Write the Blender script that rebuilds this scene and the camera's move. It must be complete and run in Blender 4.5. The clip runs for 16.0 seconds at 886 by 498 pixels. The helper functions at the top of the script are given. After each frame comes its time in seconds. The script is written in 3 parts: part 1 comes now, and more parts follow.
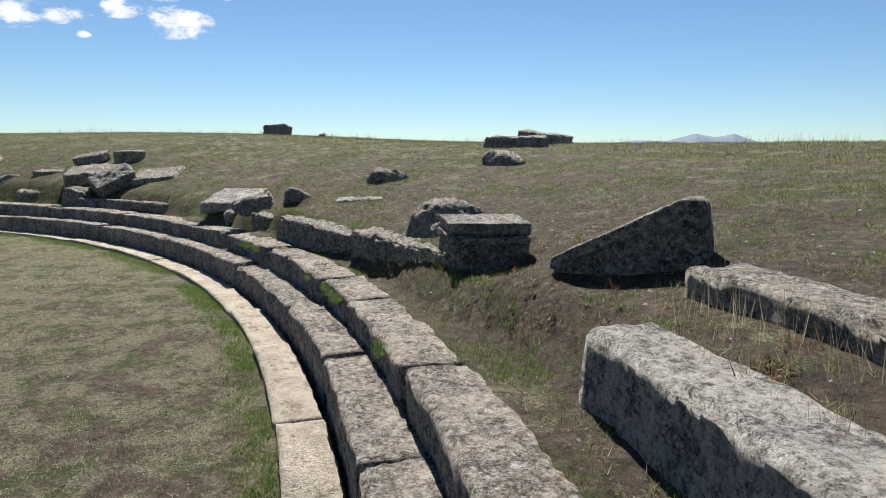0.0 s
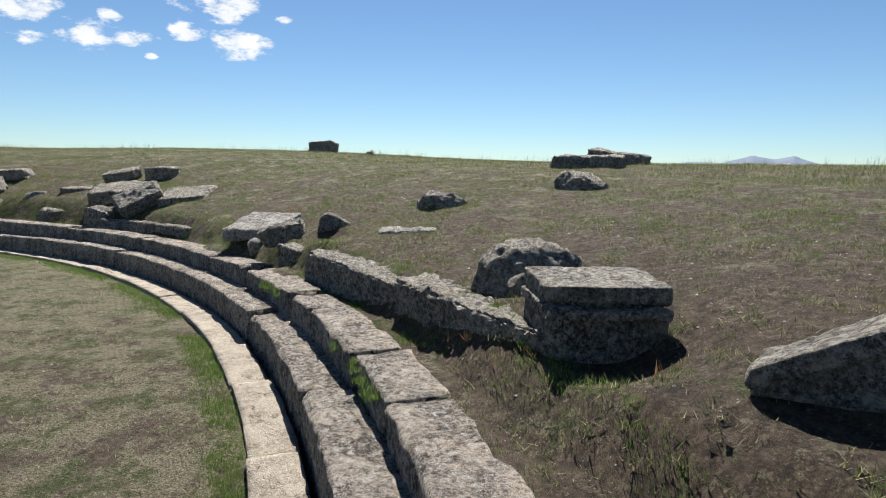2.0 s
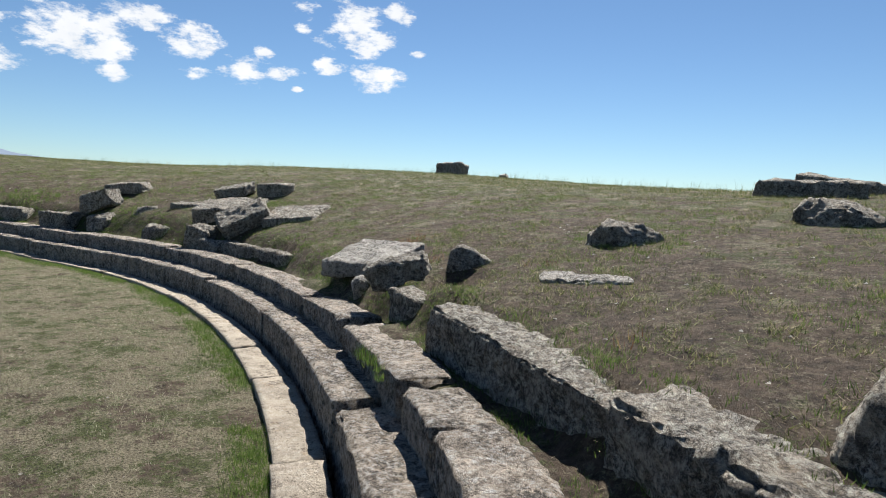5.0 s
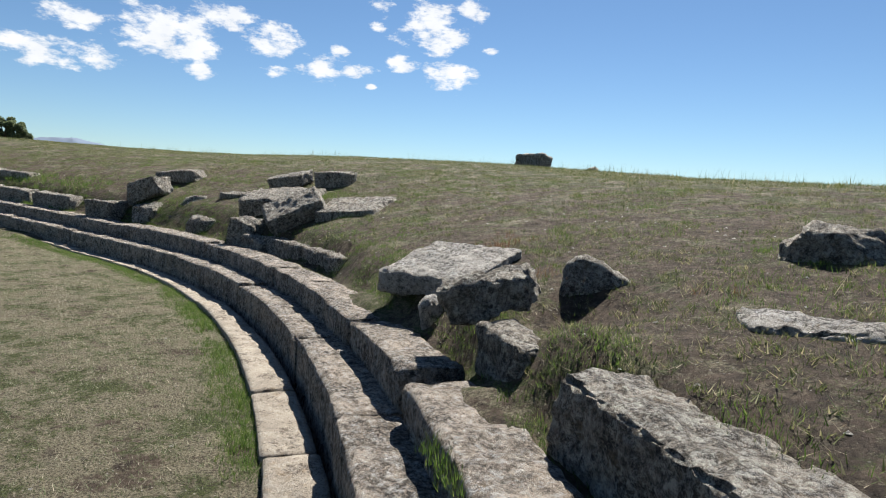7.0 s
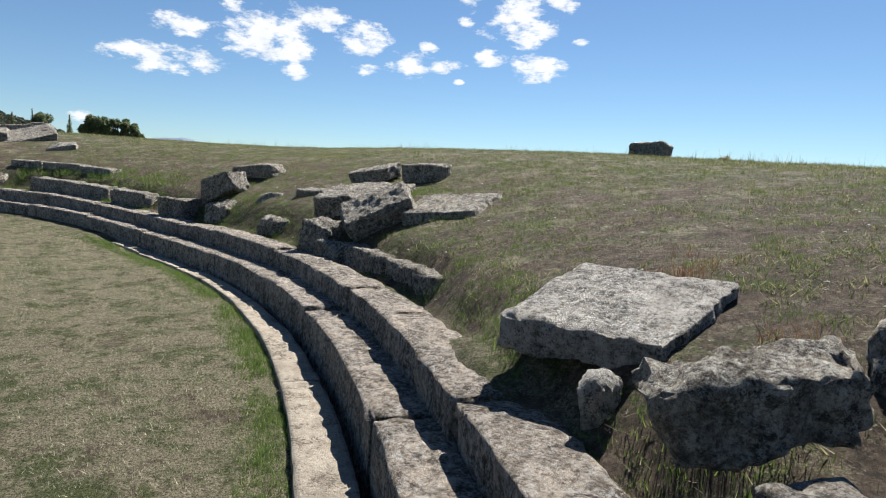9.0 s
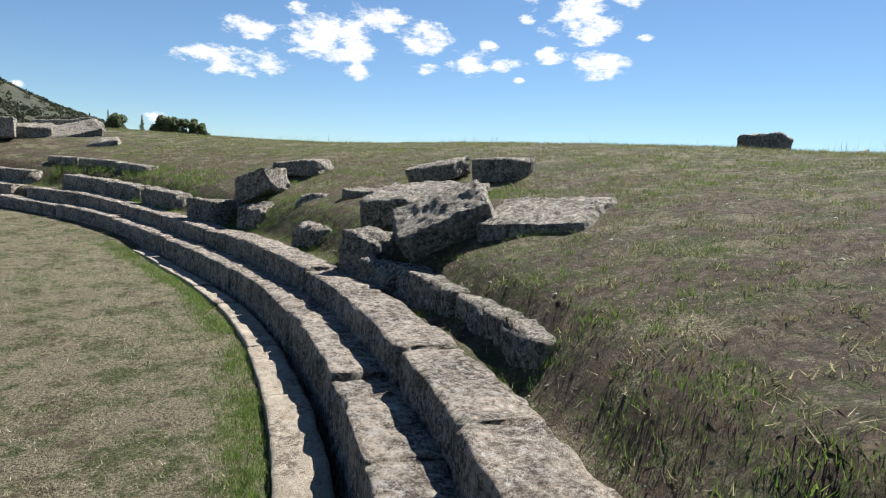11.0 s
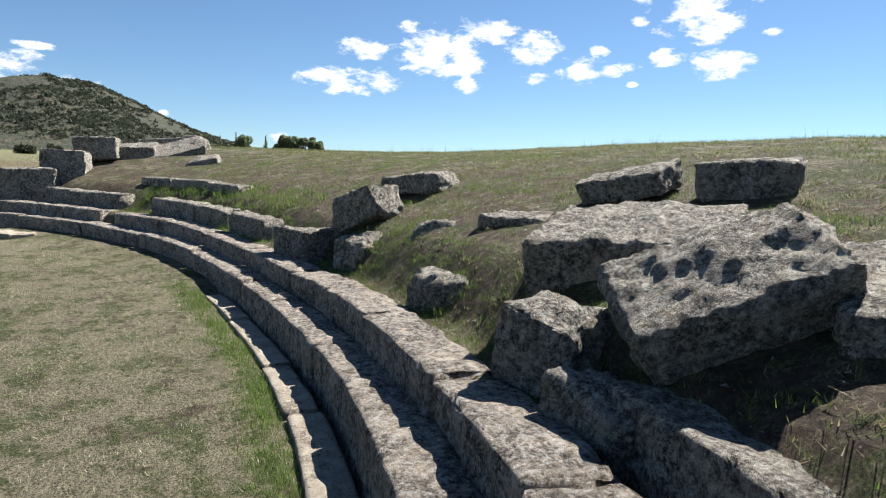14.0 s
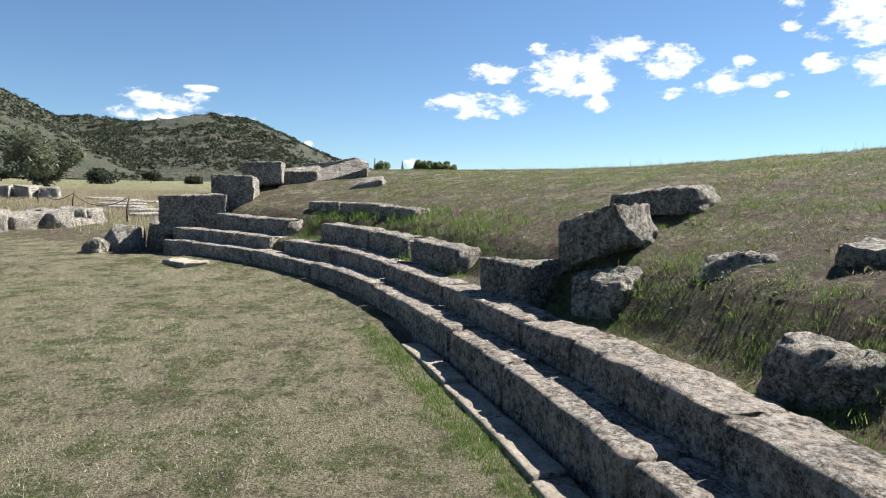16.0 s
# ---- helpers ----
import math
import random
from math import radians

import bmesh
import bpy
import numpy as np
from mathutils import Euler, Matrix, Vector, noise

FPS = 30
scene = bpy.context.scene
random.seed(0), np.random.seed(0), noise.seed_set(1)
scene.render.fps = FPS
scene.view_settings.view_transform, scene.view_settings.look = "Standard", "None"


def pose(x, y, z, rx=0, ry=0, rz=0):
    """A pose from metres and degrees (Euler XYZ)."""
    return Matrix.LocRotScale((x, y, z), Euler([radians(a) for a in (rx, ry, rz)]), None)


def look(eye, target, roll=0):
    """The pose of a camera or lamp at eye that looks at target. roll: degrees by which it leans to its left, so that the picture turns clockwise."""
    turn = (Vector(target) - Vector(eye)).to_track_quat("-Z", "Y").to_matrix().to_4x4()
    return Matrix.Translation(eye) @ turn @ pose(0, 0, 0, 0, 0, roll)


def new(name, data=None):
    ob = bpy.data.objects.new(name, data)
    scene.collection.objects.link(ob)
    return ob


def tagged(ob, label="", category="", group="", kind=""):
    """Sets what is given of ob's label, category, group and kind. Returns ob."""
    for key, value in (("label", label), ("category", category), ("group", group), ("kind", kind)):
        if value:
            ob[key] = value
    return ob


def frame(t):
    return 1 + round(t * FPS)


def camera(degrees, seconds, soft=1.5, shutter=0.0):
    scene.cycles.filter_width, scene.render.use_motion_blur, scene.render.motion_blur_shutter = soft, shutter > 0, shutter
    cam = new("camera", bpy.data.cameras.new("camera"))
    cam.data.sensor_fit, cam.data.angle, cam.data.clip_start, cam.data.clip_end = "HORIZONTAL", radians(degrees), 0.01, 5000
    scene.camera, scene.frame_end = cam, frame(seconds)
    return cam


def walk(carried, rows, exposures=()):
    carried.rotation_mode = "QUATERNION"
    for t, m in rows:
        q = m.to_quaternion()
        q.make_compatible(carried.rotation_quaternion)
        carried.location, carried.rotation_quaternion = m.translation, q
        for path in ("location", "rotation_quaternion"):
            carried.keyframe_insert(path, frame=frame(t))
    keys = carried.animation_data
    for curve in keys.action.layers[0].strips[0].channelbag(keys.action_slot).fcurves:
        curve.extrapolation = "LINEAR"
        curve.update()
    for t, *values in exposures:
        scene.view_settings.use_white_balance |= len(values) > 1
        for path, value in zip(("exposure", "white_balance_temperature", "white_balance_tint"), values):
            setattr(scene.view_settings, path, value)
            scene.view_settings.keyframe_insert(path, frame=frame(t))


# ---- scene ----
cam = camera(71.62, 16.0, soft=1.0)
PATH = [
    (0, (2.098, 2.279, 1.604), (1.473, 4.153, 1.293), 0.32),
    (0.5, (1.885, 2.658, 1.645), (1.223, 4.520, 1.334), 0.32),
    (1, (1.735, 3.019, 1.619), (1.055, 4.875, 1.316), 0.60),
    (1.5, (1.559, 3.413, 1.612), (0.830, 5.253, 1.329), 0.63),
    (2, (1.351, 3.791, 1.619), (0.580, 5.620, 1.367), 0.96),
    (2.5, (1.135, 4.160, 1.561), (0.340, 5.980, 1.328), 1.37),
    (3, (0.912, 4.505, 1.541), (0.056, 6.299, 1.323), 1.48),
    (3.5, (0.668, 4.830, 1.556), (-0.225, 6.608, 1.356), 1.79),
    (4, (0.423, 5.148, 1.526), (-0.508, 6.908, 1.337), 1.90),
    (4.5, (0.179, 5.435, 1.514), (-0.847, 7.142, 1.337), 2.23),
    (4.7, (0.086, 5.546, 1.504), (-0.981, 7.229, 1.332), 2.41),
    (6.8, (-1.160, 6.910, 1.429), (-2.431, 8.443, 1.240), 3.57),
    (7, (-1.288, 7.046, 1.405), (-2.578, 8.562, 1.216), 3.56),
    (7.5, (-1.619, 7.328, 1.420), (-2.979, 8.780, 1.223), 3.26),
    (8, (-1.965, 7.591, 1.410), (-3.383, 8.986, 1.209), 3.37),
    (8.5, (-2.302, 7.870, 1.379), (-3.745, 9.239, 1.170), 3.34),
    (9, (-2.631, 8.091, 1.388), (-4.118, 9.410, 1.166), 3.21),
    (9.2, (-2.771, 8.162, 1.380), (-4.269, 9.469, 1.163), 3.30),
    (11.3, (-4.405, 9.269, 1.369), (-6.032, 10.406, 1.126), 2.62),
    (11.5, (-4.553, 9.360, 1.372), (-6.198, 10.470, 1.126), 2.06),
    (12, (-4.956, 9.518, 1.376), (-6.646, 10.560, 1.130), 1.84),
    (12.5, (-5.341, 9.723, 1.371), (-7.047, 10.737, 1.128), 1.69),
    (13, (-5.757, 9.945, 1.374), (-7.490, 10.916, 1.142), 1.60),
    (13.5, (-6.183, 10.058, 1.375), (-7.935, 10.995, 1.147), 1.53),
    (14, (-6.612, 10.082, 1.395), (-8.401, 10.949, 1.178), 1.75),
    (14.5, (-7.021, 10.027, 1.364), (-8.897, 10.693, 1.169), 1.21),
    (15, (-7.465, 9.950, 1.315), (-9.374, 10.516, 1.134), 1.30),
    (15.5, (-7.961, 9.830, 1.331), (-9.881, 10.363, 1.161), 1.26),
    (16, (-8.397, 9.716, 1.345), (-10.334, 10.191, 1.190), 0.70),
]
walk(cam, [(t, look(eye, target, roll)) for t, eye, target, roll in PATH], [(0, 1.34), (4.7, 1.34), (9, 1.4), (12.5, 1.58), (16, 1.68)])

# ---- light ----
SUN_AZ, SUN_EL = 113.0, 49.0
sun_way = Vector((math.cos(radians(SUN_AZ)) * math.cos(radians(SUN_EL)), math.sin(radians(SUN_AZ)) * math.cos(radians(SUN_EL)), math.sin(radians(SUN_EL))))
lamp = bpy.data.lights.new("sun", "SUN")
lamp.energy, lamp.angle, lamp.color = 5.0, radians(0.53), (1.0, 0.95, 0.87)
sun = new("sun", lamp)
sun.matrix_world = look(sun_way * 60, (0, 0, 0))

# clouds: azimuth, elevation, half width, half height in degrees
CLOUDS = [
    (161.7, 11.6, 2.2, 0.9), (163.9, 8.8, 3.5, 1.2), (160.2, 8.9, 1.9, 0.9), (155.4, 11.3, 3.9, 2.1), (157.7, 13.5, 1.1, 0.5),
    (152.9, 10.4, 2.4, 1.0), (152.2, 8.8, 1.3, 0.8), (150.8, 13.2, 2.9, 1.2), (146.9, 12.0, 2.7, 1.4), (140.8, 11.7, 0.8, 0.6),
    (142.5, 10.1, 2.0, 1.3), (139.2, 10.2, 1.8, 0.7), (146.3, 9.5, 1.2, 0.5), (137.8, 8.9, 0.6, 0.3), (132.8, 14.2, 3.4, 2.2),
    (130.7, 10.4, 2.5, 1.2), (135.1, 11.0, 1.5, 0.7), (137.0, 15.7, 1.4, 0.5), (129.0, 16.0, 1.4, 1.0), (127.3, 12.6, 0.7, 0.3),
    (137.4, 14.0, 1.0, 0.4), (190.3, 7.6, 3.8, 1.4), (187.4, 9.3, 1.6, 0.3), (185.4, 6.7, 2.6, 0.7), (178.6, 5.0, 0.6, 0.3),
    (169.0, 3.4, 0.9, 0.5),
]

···

### Goal of the exercise
Reproduce, exactly as written, the stretch of lines whose first line is the one with "return Matrix.Translation(eye) @" and whose last line is the one with "return 1 + round(t * FPS)".

### Answer to this problem
    return Matrix.Translation(eye) @ turn @ pose(0, 0, 0, 0, 0, roll)


def new(name, data=None):
    ob = bpy.data.objects.new(name, data)
    scene.collection.objects.link(ob)
    return ob


def tagged(ob, label="", category="", group="", kind=""):
    """Sets what is given of ob's label, category, group and kind. Returns ob."""
    for key, value in (("label", label), ("category", category), ("group", group), ("kind", kind)):
        if value:
            ob[key] = value
    return ob


def frame(t):
    return 1 + round(t * FPS)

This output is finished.